● **AVAILABLE DATA**

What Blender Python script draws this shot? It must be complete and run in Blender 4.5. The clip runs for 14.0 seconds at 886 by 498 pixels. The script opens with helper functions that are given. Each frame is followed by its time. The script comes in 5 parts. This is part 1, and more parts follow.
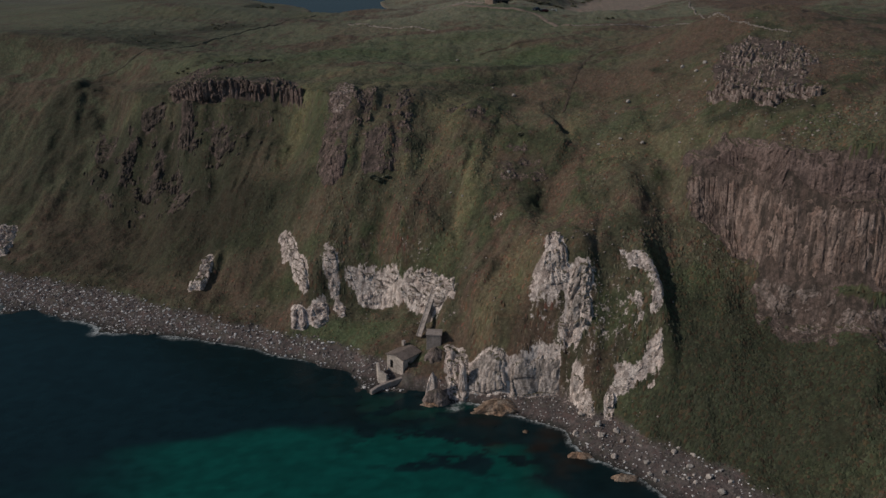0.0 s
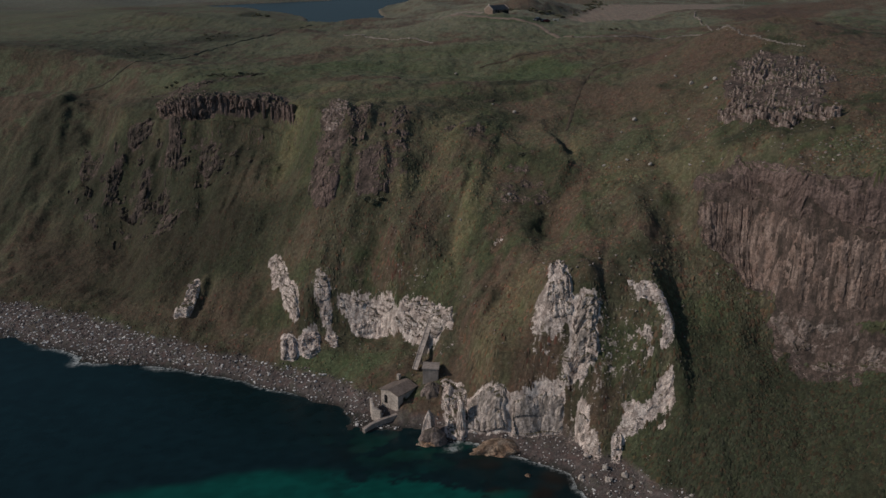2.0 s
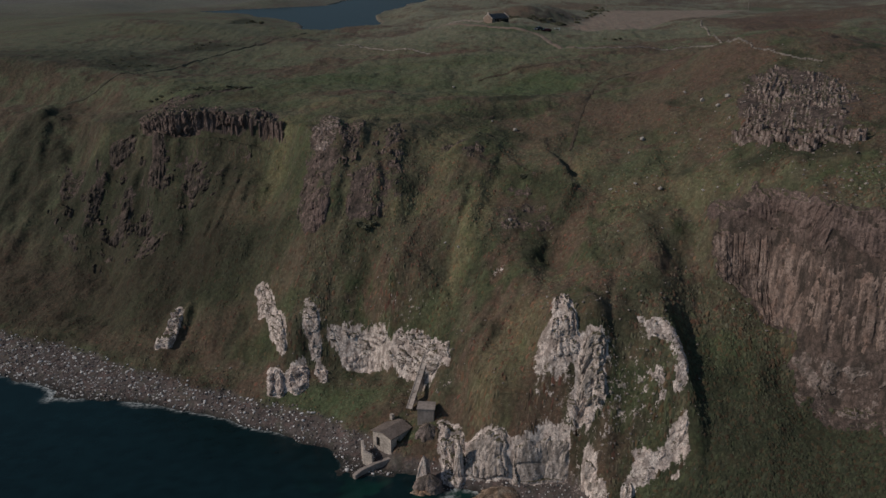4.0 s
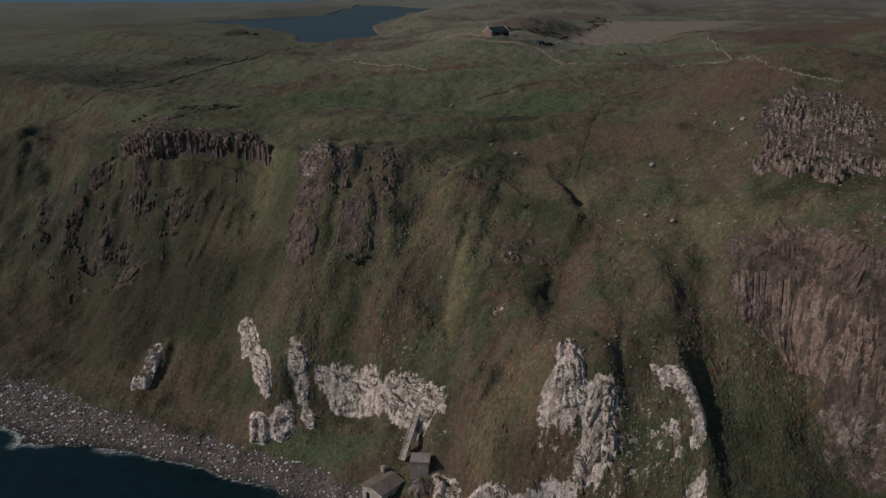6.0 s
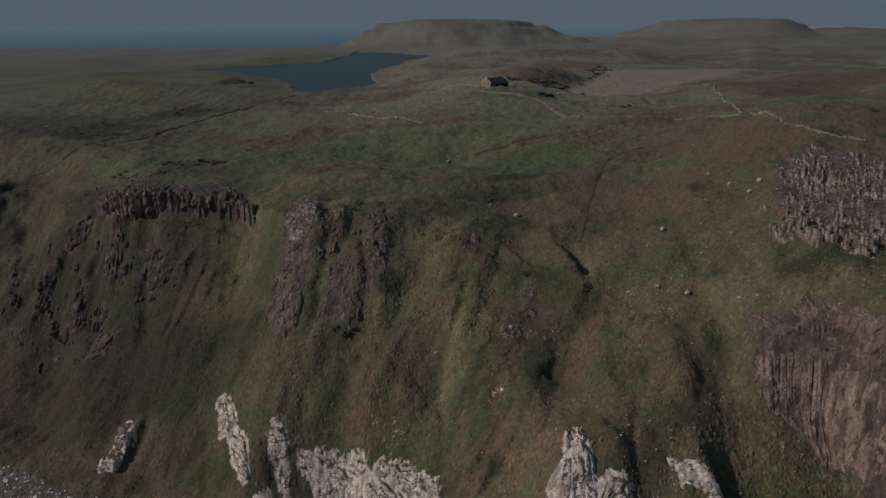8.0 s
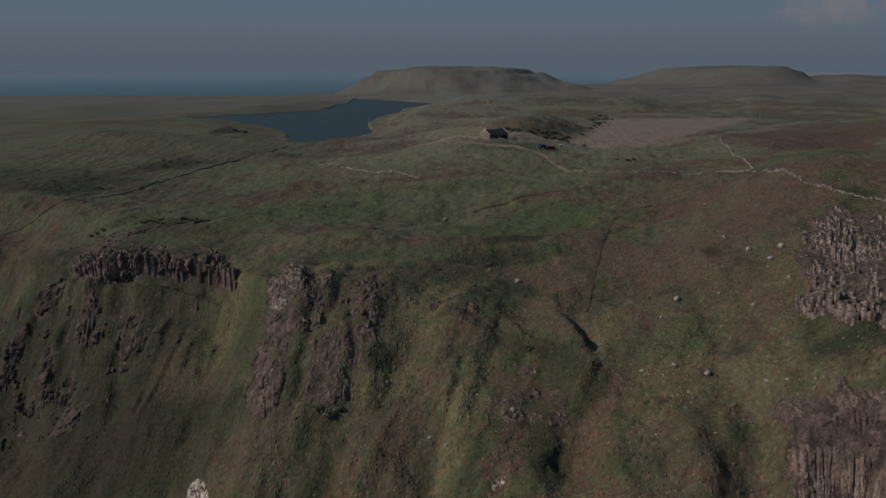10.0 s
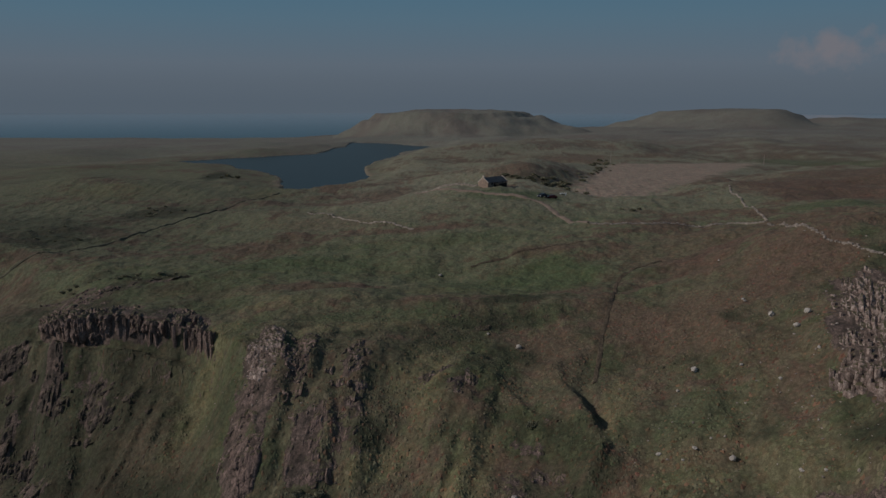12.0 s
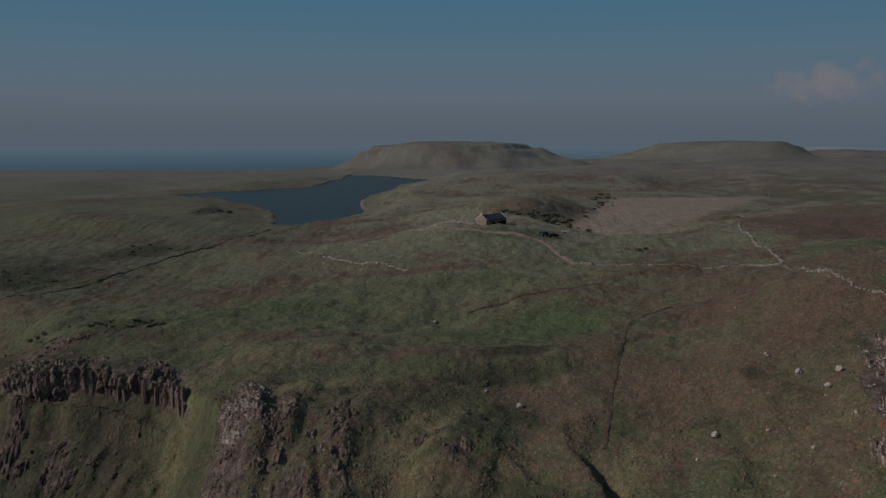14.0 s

● **TASK PROMPT**
Each line of the data is to be duplicated exactly; pictures stay out of the copy.

● **WRITTEN RESPONSE**
What Blender Python script draws this shot? It must be complete and run in Blender 4.5. The clip runs for 14.0 seconds at 886 by 498 pixels. The script opens with helper functions that are given. Each frame is followed by its time. The script comes in 5 parts. This is part 1, and more parts follow.
0.0 s
2.0 s
4.0 s
6.0 s
8.0 s
10.0 s
12.0 s
14.0 s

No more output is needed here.